Mas, para cumprir os compromissos firmados, assinalam os signatários, “o Mapa deve preparar-se para as mudanças de paradigmas que esse projeto exige, fortalecendo a pauta da produção orgânica e agroecológica e tratando-a como prioritária”. O que inclui, elencam, ampliar o quadro de servidores, fomentar a construção de políticas públicas que favoreçam o crescimento do setor e fornecer recursos financeiros necessários por meio de orçamento robusto.
Retrocesso capixaba
Na contramão da retomada empreendida a partir de Brasília, a Secretaria de Estado de Agricultura, Abastecimento, Aquicultura e Pesca (Seag) se esforça para desqualificar uma construção histórica de regulação e valorização da produção orgânica e agroecológica de alimentos, chegando a chamar de “demodè” os termos “agricultura orgânica” e “agroecologia” – já consagrados legal, política, cultural, técnica e cientificamente.
O retrógado posicionamento foi assumido no início do mês quando a CPOrg-ES se reuniu com o secretário Ênio Bérgoli e sua equipe, para apresentação das pautas prioritárias no Estado.
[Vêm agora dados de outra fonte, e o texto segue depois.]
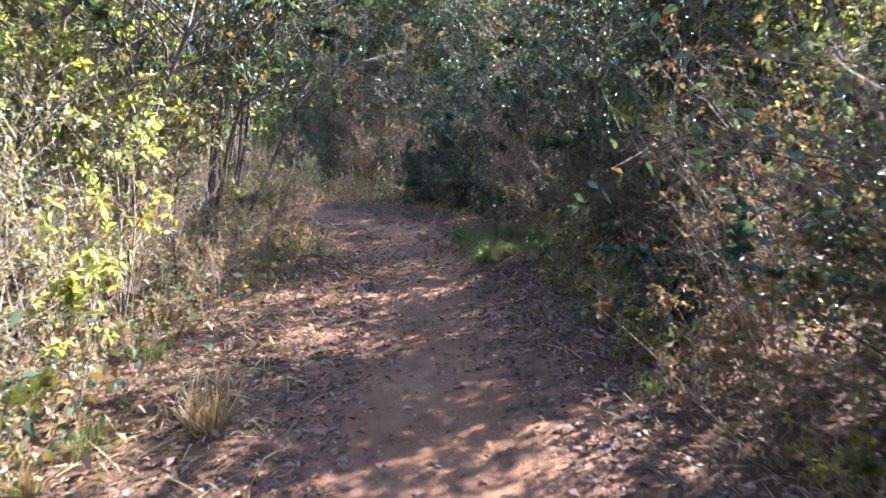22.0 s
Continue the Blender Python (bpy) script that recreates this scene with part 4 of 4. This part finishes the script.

Além da desqualificação dos termos consagrados, a Seag não se comprometeu com nenhuma das demandas, sugerindo que os agricultores procurem os canais comuns de financiamento para aprovarem seus projetos.
Comissões
A carta das CPOrgs foi assinada pelos coordenadores regionais: Thiago Guedes Viana (Nordeste 1); Izabel Cristina da Silva Santos (Nordeste 2); Cecile Marie Yvonne Gabrielle Follet (Sul); Ieda Maria Bentes Machado Rivera (Norte 2); Ramom Weinz Morato (Norte 1); Selene Hammer Tesh (Sudeste); e Verinaldo da Silva Sousa (Centro-Oeste).
Painel online
Uma das ações da Campanha Nacional Anual do Produto Orgânico acontece nesta quinta-feira (1): o painel online sobre a importância da alimentação saudável para a saúde e o clima, com agrofloresteiros, pesquisador e consumidores capixabas.